There’s much for noir aficionados to see this month at the American Cinematheque in Los Angeles. Highlights at the Aero Theatre in Santa Monica and the Egyptian Theatre in Hollywood include:

That Special Something: A Tribute to Great Screen Icons, spotlighting “film actors [who] transcend the realm of mere celebrity, reaching a more profound level of cultural significance.” The series honors Marilyn Monroe, Clark Gable, Humphrey Bogart, Bette Davis, John Wayne, James Dean, Grace Kelly, Frank Sinatra and Elvis.

Humphrey Bogart

Film noir entries include: “In a Lonely Place,” 7:30 p.m. Jan. 7 at the Egyptian as well as Hitchcock gems “Rear Window” and “Dial M for Murder” starting at 7:30 p.m.
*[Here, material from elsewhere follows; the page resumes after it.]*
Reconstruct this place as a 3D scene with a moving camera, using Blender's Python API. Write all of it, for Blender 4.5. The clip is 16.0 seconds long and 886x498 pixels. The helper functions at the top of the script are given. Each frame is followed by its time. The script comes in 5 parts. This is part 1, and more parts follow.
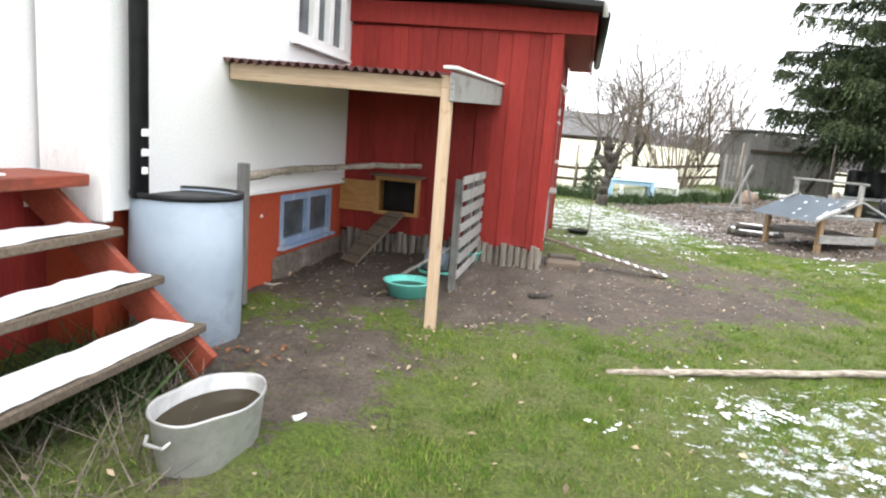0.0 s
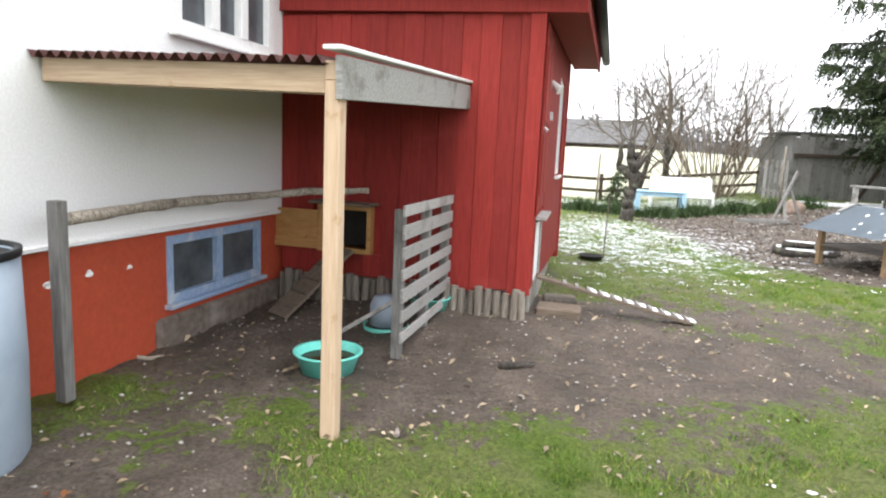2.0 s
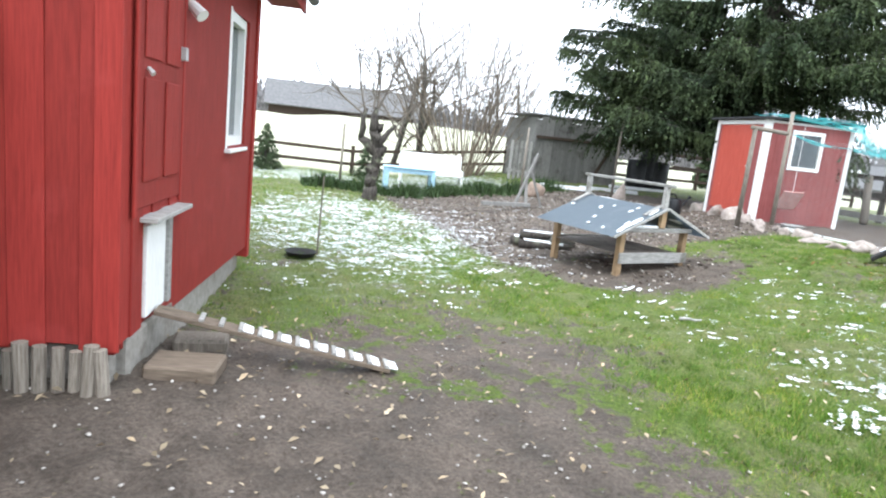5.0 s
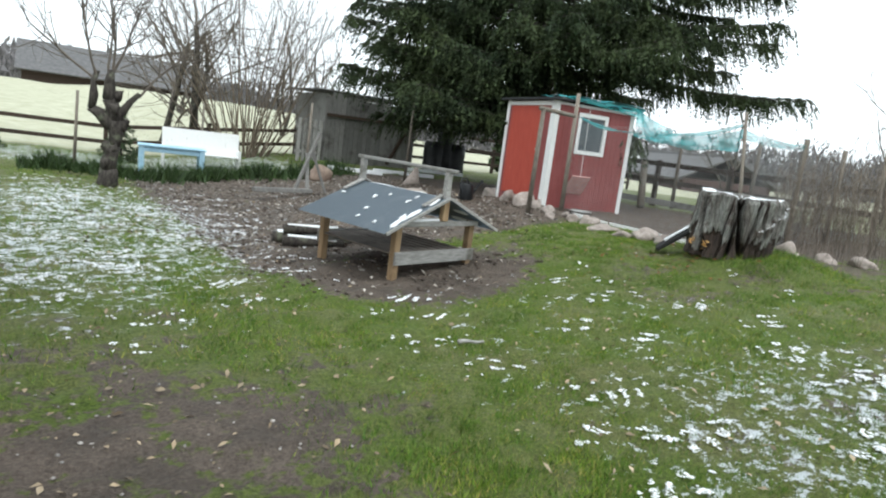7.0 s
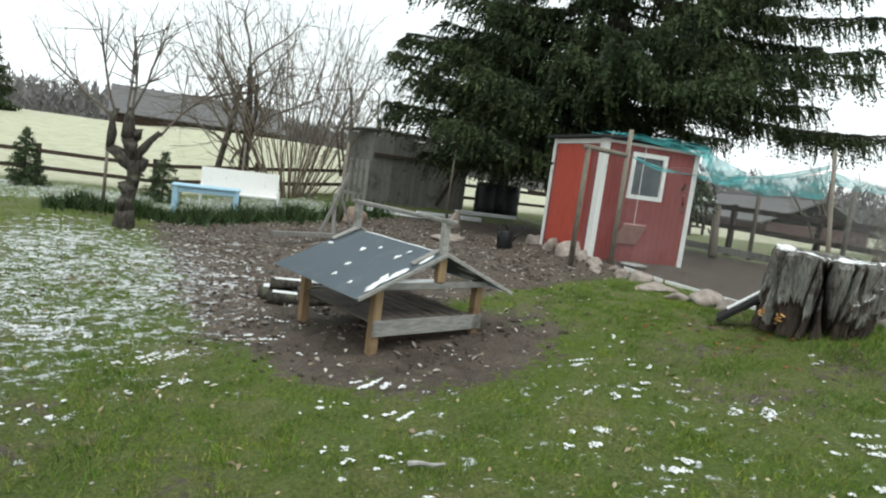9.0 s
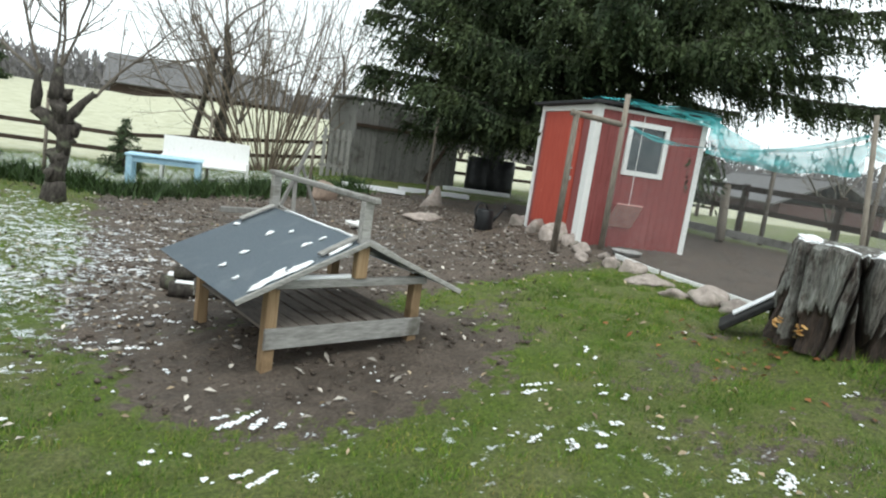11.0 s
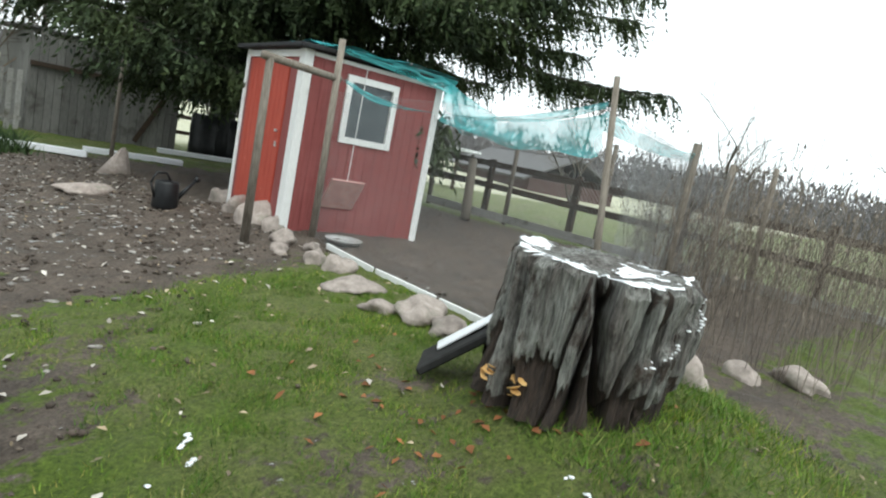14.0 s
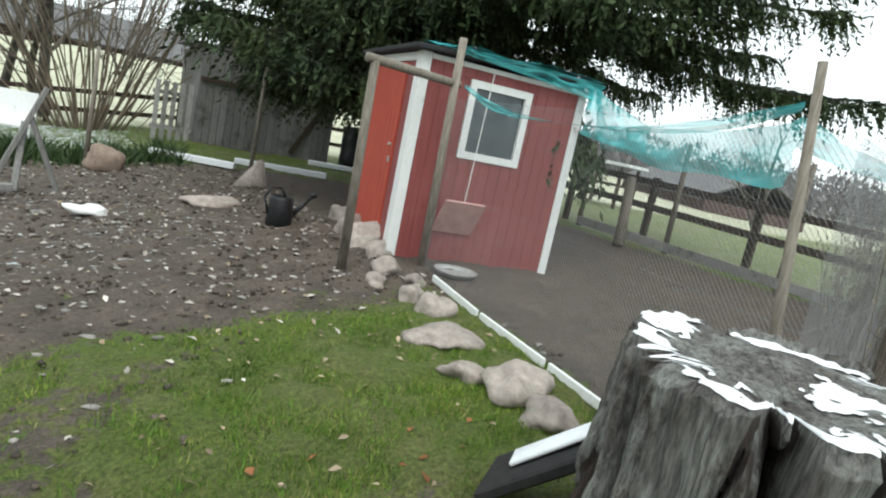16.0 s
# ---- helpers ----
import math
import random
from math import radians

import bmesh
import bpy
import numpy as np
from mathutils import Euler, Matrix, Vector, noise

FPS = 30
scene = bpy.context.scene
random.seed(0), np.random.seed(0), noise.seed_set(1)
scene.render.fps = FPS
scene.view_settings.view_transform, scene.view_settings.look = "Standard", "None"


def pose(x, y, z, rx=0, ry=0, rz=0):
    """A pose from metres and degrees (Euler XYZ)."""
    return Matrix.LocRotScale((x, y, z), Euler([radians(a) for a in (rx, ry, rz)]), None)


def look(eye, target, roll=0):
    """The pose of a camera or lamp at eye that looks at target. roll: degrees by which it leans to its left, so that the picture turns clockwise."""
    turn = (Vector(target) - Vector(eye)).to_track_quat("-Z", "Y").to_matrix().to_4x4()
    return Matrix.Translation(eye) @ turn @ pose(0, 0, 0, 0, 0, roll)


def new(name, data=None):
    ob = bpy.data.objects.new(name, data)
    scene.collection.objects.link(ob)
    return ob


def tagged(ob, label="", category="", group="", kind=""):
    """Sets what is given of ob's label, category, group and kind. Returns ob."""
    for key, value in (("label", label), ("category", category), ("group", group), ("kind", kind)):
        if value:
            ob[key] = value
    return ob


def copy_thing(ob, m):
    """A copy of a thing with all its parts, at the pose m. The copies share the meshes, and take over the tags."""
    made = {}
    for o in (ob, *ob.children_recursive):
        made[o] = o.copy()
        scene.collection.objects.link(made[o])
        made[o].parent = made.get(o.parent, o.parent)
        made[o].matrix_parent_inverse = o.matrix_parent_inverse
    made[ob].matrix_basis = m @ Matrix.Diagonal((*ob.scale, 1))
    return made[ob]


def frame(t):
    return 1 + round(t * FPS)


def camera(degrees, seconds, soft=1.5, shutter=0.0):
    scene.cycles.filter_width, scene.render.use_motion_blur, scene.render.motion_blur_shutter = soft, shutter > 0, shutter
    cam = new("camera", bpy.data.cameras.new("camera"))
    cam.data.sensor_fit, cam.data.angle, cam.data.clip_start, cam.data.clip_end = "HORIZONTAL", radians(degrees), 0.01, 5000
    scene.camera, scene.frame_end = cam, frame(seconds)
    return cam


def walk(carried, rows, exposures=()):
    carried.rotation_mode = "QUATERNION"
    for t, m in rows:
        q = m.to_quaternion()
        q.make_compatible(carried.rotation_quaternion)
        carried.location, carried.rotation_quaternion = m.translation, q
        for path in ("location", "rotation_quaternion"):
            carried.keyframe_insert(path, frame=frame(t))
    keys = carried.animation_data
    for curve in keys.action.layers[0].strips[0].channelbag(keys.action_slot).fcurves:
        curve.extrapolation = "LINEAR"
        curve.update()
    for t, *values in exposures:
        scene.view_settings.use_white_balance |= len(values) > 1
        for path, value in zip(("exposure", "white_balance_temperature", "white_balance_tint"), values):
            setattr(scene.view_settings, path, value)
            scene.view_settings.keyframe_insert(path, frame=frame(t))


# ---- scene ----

Jan. 14 at the Egyptian. The Screen Icons series runs Jan. 5-29.

“Chinatown” and “The Tenant” will show at 7:30 p.m. Friday, Jan. 28, at the Egyptian as part of Traumatic Rendition: A Roman Polanski Retrospective.

William Friedkin’s “The French Connection” and “To Live and Die in L.A.,” will run at 7:30 p.m. Saturday, Jan. 22, at the Aero. This double-bill is part of Strangle-Hold: The Gripping Films of William Friedkin.

This is just scratching the surface, so be sure to check complete schedule. The Egyptian Theatre is at 6712 Hollywood Blvd. The Aero Theatre is at 1328 Montana Ave. General admission is $11; members pay $7.

Meanwhile, I just booked my ticket to attend the Film Noir Foundation’s Noir City 9 in San Francisco, Jan. 21-30 at the Castro Theatre. Looking forward to the excellent lineup of films!